[START Input data]

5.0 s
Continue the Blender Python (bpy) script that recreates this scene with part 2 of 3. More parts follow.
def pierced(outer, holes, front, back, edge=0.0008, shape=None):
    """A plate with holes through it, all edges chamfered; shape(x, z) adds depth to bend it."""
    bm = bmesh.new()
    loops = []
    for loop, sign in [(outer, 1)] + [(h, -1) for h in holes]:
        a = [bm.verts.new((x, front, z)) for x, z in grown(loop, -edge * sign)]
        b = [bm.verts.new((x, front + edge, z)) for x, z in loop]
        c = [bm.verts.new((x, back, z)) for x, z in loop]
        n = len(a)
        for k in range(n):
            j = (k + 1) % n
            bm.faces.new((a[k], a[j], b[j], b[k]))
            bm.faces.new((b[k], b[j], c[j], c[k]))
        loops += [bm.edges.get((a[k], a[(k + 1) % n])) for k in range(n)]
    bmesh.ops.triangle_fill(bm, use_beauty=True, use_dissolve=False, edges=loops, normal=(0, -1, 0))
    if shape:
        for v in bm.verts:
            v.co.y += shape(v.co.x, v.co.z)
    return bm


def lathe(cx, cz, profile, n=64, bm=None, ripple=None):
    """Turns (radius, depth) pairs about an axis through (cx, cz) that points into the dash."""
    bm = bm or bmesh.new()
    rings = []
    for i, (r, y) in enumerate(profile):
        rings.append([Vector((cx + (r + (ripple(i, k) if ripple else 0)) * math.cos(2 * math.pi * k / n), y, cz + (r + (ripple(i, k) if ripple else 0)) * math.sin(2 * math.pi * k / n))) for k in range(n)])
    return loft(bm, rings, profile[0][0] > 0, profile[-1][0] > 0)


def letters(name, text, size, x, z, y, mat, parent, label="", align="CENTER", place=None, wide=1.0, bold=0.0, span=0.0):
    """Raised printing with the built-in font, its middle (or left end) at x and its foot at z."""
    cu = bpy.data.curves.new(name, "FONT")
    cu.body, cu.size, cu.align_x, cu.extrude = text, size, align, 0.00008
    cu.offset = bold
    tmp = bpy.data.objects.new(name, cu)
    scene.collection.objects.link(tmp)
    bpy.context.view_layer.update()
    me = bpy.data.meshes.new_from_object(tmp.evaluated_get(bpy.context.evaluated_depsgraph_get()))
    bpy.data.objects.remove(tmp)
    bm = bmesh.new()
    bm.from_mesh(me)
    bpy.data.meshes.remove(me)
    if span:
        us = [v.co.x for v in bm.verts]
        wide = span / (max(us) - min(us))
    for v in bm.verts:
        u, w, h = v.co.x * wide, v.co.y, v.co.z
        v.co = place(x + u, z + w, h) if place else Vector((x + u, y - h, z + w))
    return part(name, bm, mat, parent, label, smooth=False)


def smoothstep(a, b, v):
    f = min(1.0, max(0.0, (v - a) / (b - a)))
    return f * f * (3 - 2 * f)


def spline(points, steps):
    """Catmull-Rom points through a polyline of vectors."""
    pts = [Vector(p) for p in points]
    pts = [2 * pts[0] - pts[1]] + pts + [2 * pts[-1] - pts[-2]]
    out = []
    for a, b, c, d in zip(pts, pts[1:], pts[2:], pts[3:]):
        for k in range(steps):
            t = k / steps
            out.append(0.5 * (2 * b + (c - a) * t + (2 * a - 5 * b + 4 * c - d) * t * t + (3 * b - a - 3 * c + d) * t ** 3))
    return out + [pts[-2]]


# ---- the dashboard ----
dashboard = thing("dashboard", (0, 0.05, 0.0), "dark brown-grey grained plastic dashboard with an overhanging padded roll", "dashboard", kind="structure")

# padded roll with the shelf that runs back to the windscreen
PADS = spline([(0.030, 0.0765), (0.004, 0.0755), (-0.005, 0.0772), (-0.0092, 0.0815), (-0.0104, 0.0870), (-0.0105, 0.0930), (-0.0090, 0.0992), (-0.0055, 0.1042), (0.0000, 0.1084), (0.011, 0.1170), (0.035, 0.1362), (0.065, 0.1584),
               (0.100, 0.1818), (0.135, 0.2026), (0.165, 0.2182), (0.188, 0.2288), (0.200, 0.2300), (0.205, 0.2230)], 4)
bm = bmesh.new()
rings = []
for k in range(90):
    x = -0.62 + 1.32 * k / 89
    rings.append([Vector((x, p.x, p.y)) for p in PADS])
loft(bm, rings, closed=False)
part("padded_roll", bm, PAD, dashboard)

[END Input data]
[START Input data]

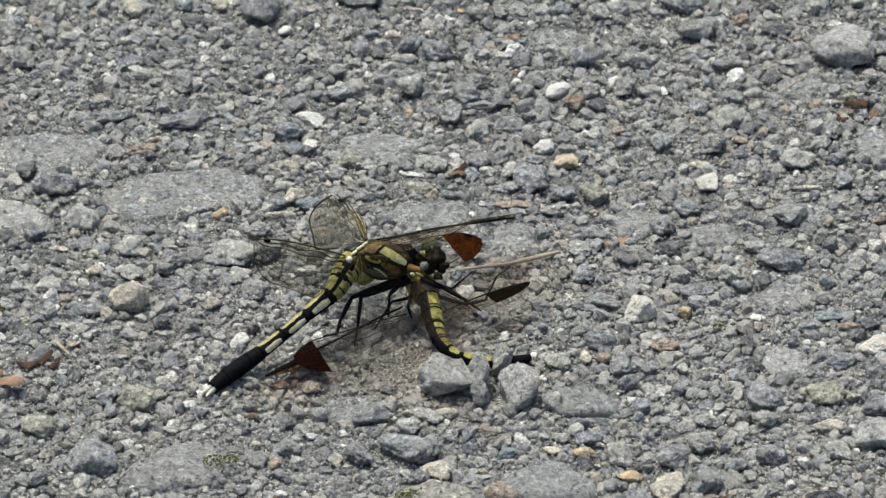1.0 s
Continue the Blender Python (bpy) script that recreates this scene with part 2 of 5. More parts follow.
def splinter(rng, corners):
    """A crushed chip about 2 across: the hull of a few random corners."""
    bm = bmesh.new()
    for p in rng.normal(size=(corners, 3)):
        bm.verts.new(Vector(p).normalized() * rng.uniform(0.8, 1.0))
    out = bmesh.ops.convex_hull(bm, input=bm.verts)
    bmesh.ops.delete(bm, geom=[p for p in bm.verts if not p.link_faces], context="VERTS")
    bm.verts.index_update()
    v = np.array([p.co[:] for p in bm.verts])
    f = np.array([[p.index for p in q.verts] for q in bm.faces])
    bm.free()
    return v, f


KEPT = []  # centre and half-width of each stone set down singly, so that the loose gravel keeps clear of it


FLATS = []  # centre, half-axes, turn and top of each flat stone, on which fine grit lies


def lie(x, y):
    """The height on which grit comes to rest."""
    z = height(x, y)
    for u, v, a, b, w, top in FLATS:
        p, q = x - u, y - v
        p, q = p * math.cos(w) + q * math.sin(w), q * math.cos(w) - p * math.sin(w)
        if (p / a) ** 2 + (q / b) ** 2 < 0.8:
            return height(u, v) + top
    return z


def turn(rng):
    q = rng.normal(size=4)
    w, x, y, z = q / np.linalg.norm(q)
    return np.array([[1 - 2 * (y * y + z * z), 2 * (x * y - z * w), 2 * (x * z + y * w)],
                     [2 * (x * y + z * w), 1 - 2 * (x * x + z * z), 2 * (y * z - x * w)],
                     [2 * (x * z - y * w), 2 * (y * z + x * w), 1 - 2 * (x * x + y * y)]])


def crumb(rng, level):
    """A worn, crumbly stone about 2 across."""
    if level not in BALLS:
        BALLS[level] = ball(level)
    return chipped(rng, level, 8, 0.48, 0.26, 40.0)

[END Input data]
[START Input data]

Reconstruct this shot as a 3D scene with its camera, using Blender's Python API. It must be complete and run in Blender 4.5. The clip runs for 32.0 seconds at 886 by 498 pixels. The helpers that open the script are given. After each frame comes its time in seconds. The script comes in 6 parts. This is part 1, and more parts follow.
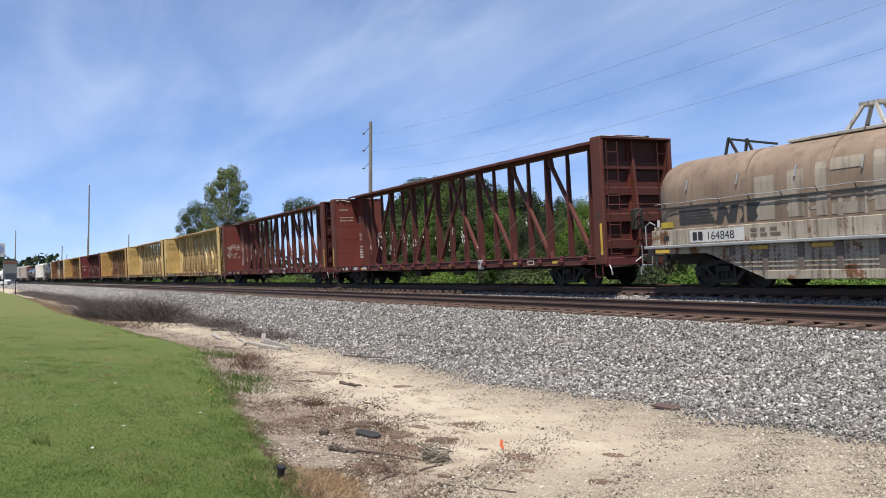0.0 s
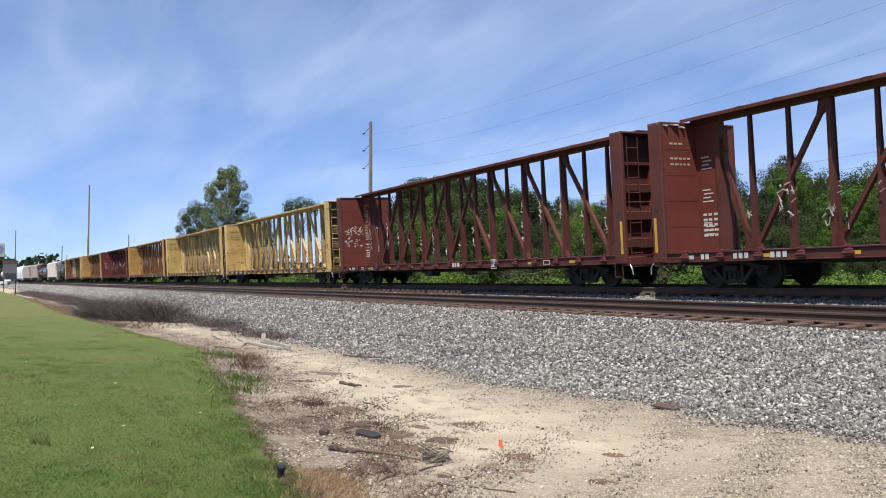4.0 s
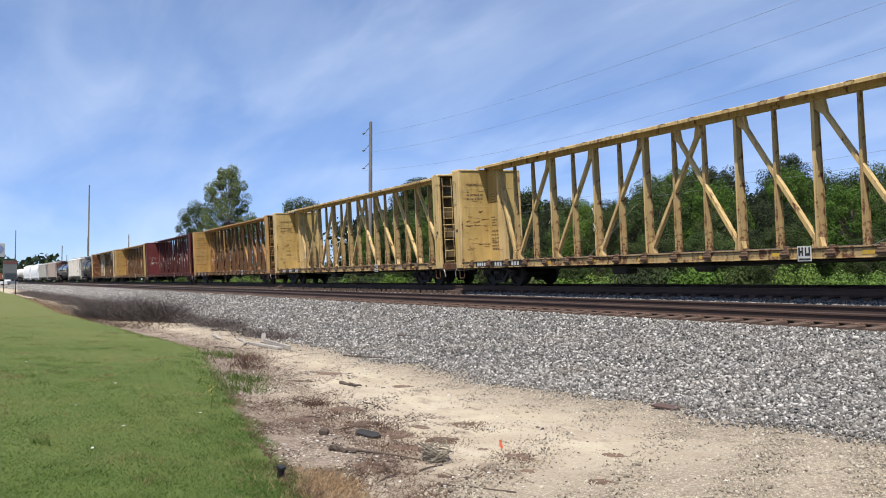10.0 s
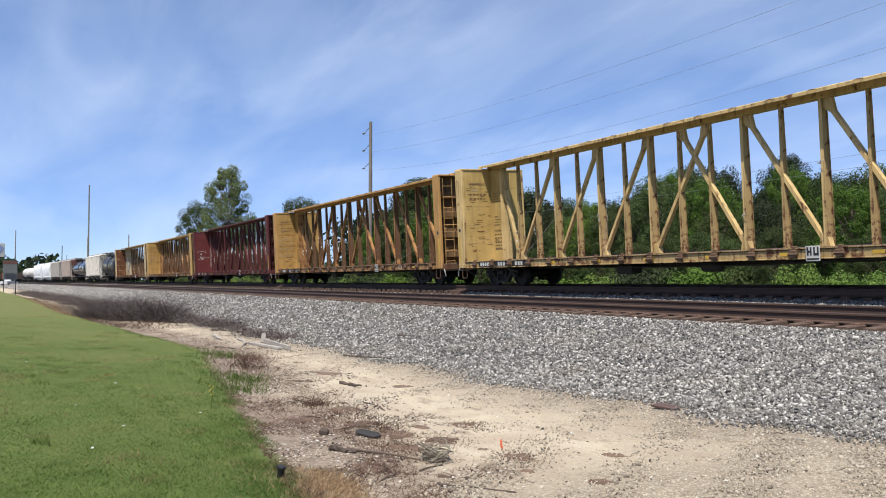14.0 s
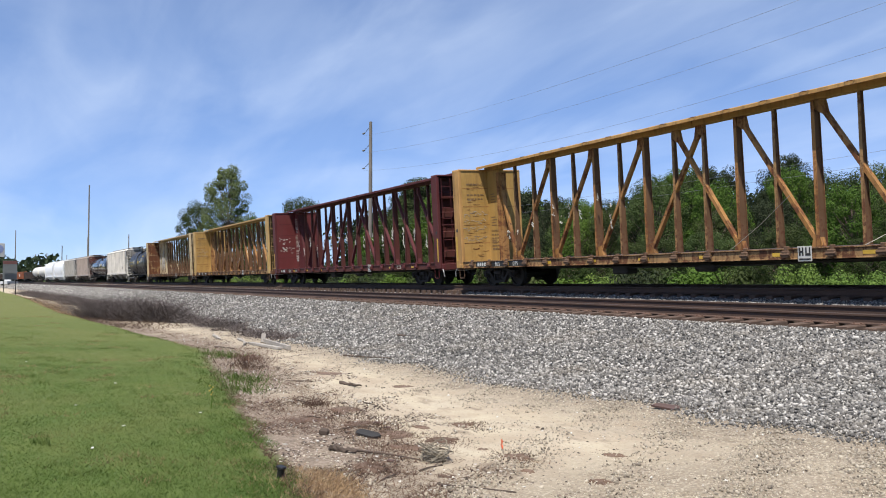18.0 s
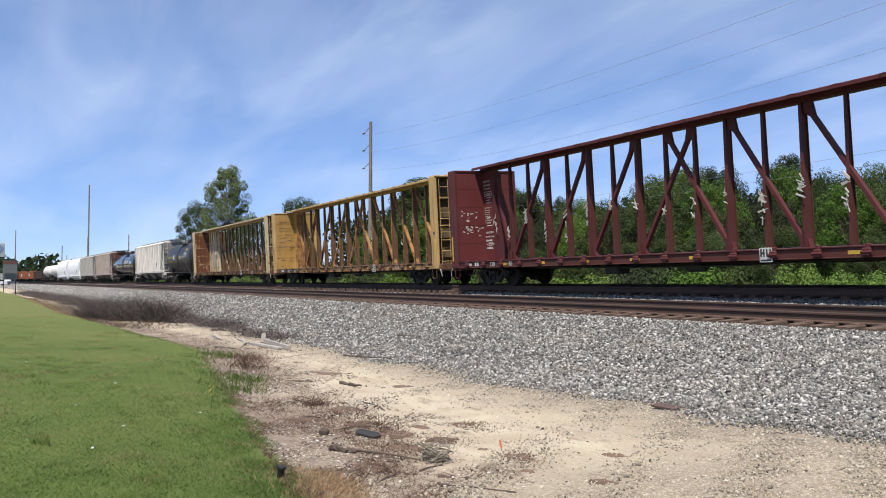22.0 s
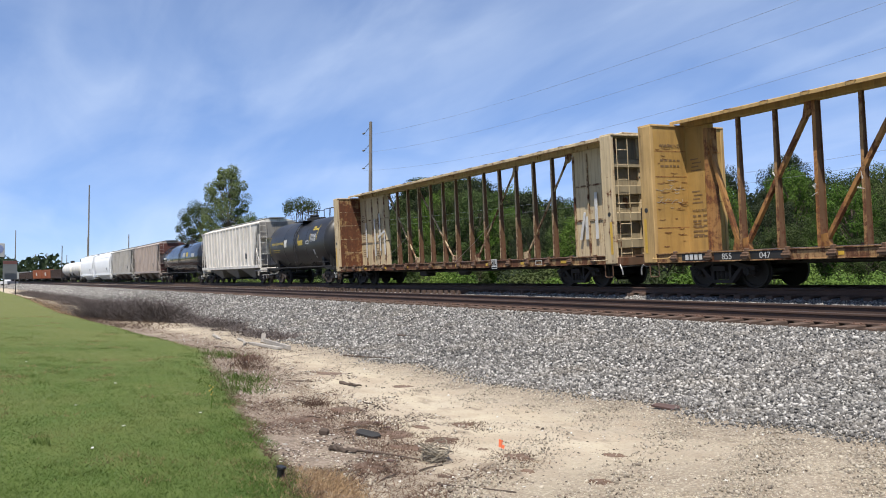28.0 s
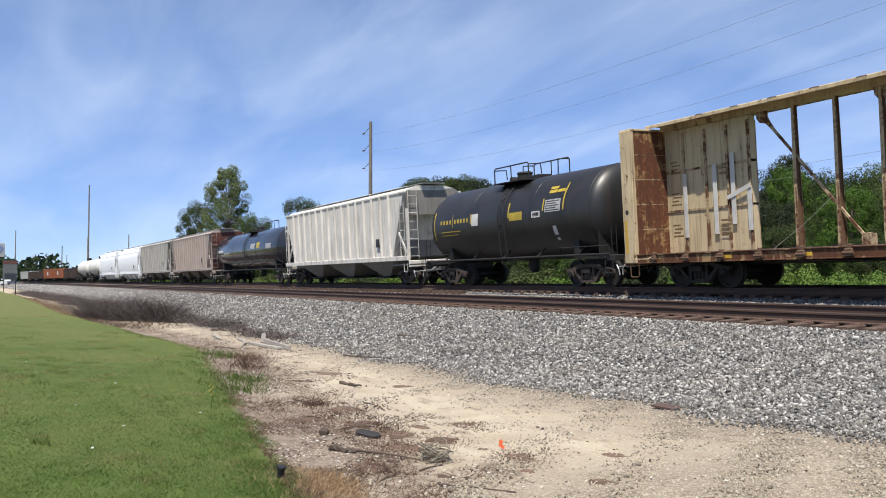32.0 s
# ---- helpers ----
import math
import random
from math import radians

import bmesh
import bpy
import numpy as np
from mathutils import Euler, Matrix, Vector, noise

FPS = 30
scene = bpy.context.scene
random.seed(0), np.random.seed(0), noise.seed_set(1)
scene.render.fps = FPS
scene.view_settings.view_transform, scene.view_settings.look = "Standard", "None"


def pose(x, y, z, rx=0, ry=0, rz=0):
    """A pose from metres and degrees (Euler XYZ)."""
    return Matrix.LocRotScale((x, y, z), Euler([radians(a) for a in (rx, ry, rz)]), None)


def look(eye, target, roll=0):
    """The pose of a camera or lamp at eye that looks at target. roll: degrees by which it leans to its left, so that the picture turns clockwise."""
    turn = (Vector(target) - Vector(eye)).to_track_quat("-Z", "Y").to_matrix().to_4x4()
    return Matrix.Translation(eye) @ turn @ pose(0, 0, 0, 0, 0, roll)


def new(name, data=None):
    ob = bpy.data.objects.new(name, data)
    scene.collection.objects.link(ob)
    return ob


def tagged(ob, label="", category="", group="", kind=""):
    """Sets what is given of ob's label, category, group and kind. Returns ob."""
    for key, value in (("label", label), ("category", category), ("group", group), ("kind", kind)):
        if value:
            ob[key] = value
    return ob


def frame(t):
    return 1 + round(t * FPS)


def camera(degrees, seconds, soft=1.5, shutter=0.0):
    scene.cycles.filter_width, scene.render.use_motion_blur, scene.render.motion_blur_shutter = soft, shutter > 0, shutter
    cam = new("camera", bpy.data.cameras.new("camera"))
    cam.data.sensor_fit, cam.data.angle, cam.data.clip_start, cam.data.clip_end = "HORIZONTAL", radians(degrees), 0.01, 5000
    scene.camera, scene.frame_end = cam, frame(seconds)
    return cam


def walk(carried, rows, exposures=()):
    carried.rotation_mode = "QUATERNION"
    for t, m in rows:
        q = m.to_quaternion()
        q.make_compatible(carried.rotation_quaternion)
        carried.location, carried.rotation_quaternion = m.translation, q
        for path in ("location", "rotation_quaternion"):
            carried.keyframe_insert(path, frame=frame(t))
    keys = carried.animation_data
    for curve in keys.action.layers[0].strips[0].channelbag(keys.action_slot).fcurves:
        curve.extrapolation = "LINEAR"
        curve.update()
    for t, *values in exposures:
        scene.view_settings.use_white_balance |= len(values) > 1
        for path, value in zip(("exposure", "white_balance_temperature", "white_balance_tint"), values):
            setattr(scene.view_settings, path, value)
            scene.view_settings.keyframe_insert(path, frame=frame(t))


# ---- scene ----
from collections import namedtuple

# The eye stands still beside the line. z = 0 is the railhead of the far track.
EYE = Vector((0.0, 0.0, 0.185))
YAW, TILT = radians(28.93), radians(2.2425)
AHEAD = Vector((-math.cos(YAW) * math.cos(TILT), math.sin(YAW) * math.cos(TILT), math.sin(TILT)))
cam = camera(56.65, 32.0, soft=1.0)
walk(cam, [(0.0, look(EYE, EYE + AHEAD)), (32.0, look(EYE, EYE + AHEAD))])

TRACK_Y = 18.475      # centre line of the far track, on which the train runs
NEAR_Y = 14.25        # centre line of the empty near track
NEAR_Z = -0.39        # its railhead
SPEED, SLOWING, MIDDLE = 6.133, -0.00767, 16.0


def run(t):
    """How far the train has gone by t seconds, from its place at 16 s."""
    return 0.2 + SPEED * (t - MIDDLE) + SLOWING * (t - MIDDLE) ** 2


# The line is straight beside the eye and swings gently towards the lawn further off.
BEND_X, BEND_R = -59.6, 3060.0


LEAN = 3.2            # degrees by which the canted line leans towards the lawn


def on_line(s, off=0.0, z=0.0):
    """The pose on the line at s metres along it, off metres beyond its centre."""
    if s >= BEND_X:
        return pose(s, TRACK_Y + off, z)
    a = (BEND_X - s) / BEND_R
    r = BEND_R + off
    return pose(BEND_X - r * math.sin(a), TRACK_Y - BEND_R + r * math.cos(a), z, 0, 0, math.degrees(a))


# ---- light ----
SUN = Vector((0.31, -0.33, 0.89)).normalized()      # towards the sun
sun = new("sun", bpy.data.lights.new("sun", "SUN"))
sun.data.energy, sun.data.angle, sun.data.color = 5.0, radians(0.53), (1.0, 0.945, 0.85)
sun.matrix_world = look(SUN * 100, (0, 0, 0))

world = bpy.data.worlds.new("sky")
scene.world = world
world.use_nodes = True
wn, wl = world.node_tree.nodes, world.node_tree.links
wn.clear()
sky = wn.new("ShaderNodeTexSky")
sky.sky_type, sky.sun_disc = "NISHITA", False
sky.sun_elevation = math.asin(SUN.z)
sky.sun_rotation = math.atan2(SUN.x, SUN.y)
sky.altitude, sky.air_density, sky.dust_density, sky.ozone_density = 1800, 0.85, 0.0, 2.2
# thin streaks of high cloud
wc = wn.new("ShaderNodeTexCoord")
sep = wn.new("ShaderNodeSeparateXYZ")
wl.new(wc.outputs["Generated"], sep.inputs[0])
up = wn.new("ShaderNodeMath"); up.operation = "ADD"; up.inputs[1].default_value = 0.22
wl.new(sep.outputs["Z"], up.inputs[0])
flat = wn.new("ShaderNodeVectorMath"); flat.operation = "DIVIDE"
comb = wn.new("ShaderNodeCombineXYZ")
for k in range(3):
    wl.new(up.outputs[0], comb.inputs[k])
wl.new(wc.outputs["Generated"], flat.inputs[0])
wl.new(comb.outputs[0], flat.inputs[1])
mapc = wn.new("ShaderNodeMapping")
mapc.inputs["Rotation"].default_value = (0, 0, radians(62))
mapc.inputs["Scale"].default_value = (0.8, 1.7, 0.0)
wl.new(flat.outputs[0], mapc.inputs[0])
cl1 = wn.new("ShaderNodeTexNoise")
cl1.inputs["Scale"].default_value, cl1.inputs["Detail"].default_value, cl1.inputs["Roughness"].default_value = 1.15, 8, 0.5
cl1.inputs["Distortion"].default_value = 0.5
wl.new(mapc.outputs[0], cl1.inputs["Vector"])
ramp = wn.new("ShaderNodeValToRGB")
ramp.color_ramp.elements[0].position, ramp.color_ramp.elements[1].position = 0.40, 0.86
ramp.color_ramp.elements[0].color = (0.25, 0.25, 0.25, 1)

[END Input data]

Exercise directions
Within the listing above, give again exactly every line from the line with "ob[key] = value" through the line with "q.make_compatible(carried.rotation_quaternion)", both included, and no other line.

Exercise response
            ob[key] = value
    return ob


def frame(t):
    return 1 + round(t * FPS)


def camera(degrees, seconds, soft=1.5, shutter=0.0):
    scene.cycles.filter_width, scene.render.use_motion_blur, scene.render.motion_blur_shutter = soft, shutter > 0, shutter
    cam = new("camera", bpy.data.cameras.new("camera"))
    cam.data.sensor_fit, cam.data.angle, cam.data.clip_start, cam.data.clip_end = "HORIZONTAL", radians(degrees), 0.01, 5000
    scene.camera, scene.frame_end = cam, frame(seconds)
    return cam


def walk(carried, rows, exposures=()):
    carried.rotation_mode = "QUATERNION"
    for t, m in rows:
        q = m.to_quaternion()
        q.make_compatible(carried.rotation_quaternion)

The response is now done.